Минувшей осенью, в 1948 году, редакция журнала «Лайф» (Life) организовала круглый стол, на котором каждому из участников было предложено вслух поразмышлять о путях развития современного искусства и ответить на вопрос: «Искусство авангарда, если обобщить, – это направление истинное или ложное?» Вопрос для умеренно-консервативного, самого продаваемого в Америке еженедельника, с читательской аудиторией порядка пяти миллионов человек, был далеко не праздный. В редакции опасались, что творчество авангардистов, судя по всему, порывает с моралью, «не признает ни этических, ни религиозных ориентиров». Для того чтобы разобраться, как в действительности обстоит дело, к дискуссии привлекли известных интеллектуалов и критиков, включая Олдоса Хаксли и Клемента Гринберга, а для анализа отобрали разные произведения новейшего искусства, среди которых едва ли не самым «экстремальным» был «Собор» Поллока – вертикальная композиция в технике дриппинга, написанная в 1947 году.
Хаксли отнесся к этому полотну равнодушно. «На мой взгляд, – сказал он, – это больше всего напоминает полосу обоев: наделать таких побольше, и можно оклеить комнату». Другой участник круглого стола, профессор философии, снисходительно заметил, что картина Поллока вполне сошла бы в качестве «приятного узора для галстука».
Однако Гринберга позвали недаром – он встал на защиту Поллока и авангардного искусства в целом со свойственным ему авторитетным напором.
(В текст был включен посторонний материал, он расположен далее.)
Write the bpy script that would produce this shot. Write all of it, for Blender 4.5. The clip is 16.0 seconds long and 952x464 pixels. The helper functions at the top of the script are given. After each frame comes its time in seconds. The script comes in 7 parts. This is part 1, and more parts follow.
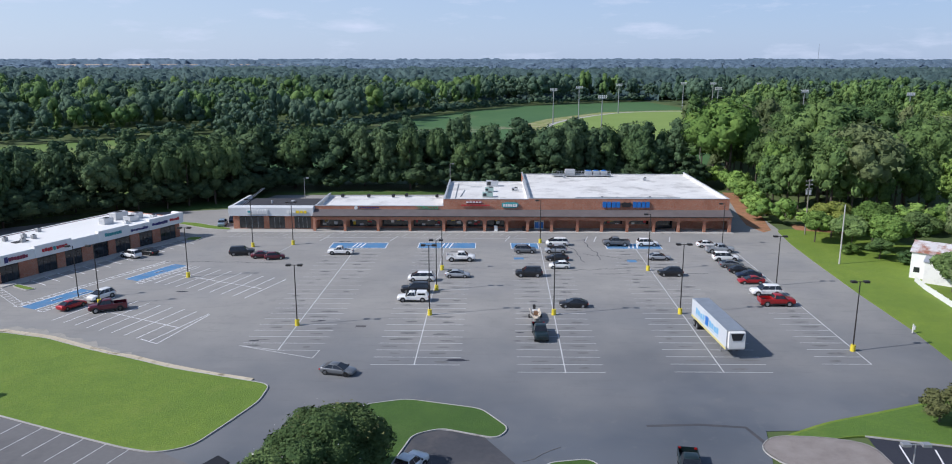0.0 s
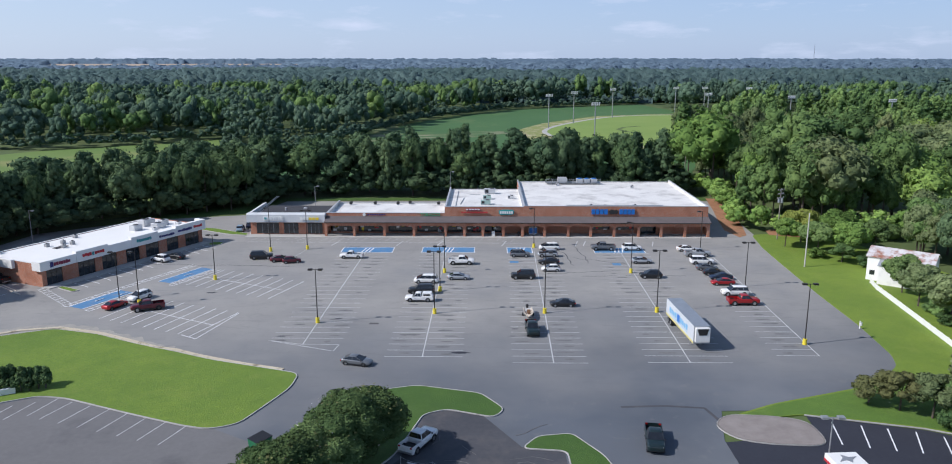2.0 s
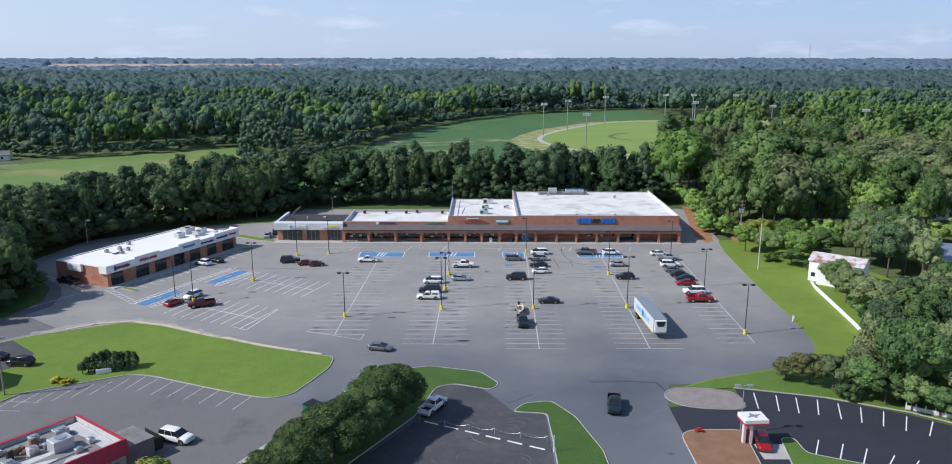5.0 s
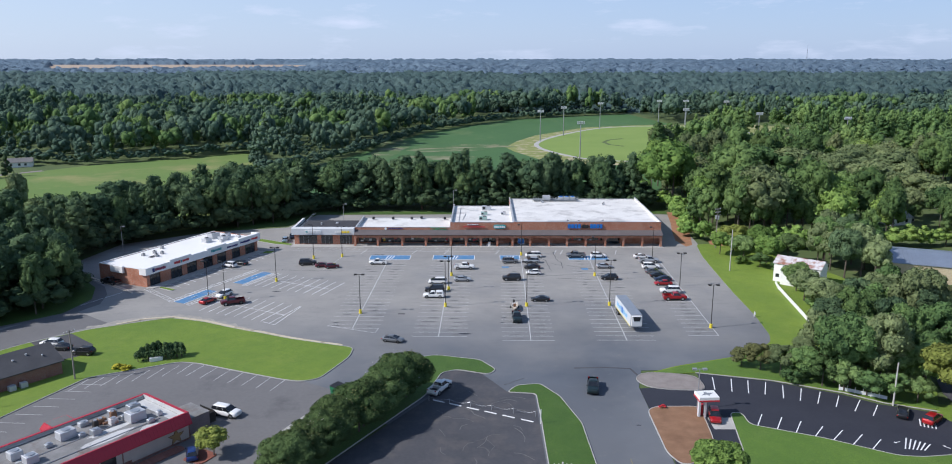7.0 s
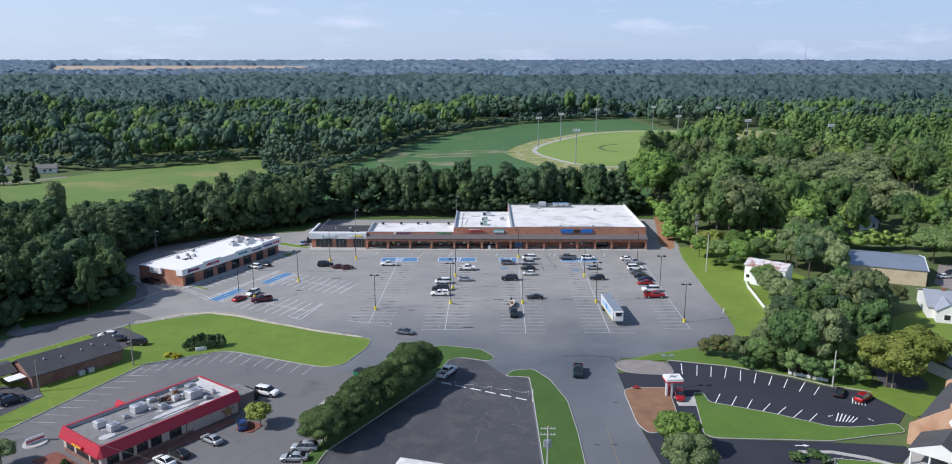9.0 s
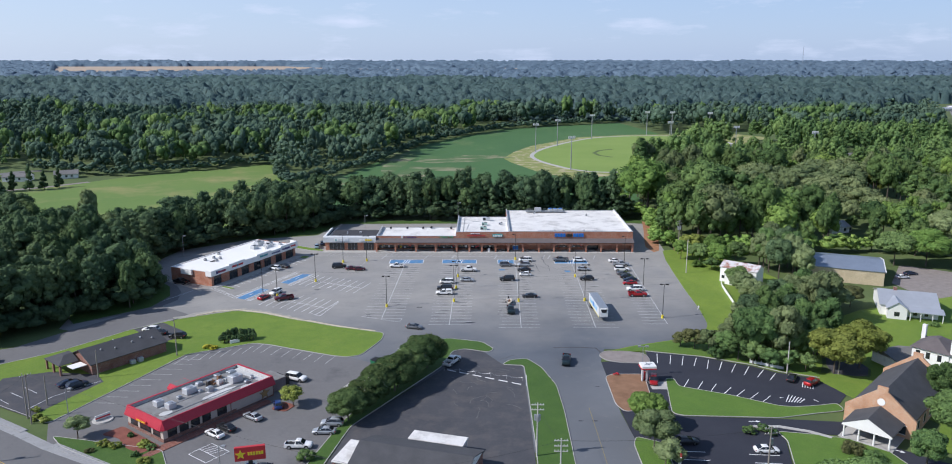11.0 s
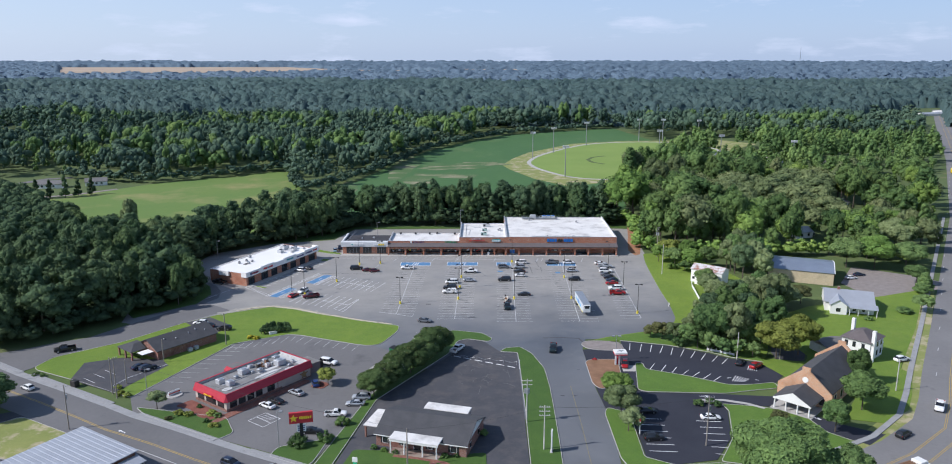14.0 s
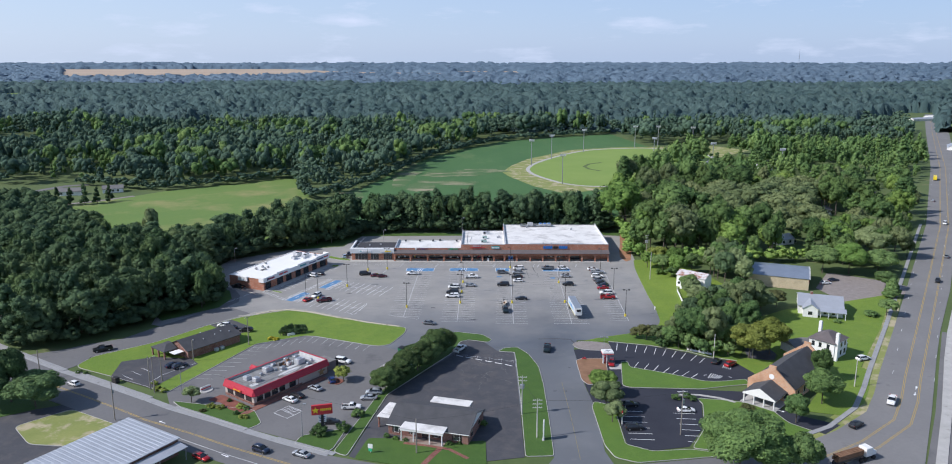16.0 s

Он вообще любил безапелляционные суждения. В следующие несколько лет он энергично продвигал свой довольно специфический взгляд на искусство и его место в послевоенном мире. И если критерии, которыми он пользовался, не всегда выдерживают проверку на объективность, ему нельзя отказать в остром уме и ясности мысли, а умение с ходу, почти не раздумывая, выносить оценки неизменно производило впечатление на публику.
Впоследствии, когда Гринберг стал фигурой еще более влиятельной, он взял манеру являться в мастерскую то к одному, то к другому художнику и указывать, что и как писать. Де Кунинг не стал исключением: однажды Гринберг нагрянул к нему в мастерскую и стал раздавать непрошеные советы. «Он знал все про все», – вспоминал де Кунинг, который быстро потерял терпение и выпроводил гостя. «Я сказал: „Хватит, идите отсюда“». Справедливости ради надо добавить, что советы Гринберга могли сослужить добрую службу. Поллоку в 1946 году они определенно помогли.
И теперь, в роли участника круглого стола журнала «Лайф», Гринберг защищал не только модернистское искусство, но и дорогих его сердцу художников-модернистов. Он бесстрашно заявил, что «Собор» – это «первоклассный образец творчества Поллока и одна из лучших картин, созданных в стране за последнее время».
В «Лайфе» не сомневались, что напали на очень многообещающую тему. В журнале был сильный отдел культуры, сотрудники пристально следили за новыми тенденциями, а хозяин и главный редактор Генри Льюис нарочно разжигал страсти передовицами, в которых объявлял авангардное искусство шарлатанством. Через несколько месяцев после того, как вышел номер, посвященный полемике вокруг нового искусства, журнал командировал фотографа-портретиста Арнольда Ньюмана к Поллоку, чтобы снять его за работой.
Результаты фотосессий в Спрингсе оказались настолько эффектными, что редакторы «Лайфа» решили дать зеленый свет обзорной статье, о которой подумывали с тех пор, как состоялся круглый стол. Они снова заказали фотографии Поллока за работой, на сей раз у Марты Холмс, и в июле Поллок и Краснер приехали в редакцию журнала в Рокфеллеровском центре, чтобы дать интервью молодой журналистке Дороти Зайберлинг. Беседа затрагивала широкий круг вопросов. К сожалению, в расшифровке реплики Краснер и Поллока не разграничены, поэтому трудно с уверенностью утверждать, кто что сказал. Кое о чем из сказанного тогда Поллок, должно быть, потом пожалел – в частности, о своих словах, из которых следует, что до него в семье художников не было (соответствующая запись имеется в расшифровке). Как будто Чарльз и Сэнди решили заняться искусством, вдохновившись его примером, а не наоборот!
Но если это «признание» было откровенной подтасовкой, то другое высказывание Поллока обезоруживает своей искренностью. Его попросили назвать любимых художников, и он назвал двоих: всем известного Василия Кандинского, признанного мэтра абстракционизма, и еще одного, чье имя почти никому из читателей «Лайфа» ни о чем не говорило, – Виллема де Кунинга.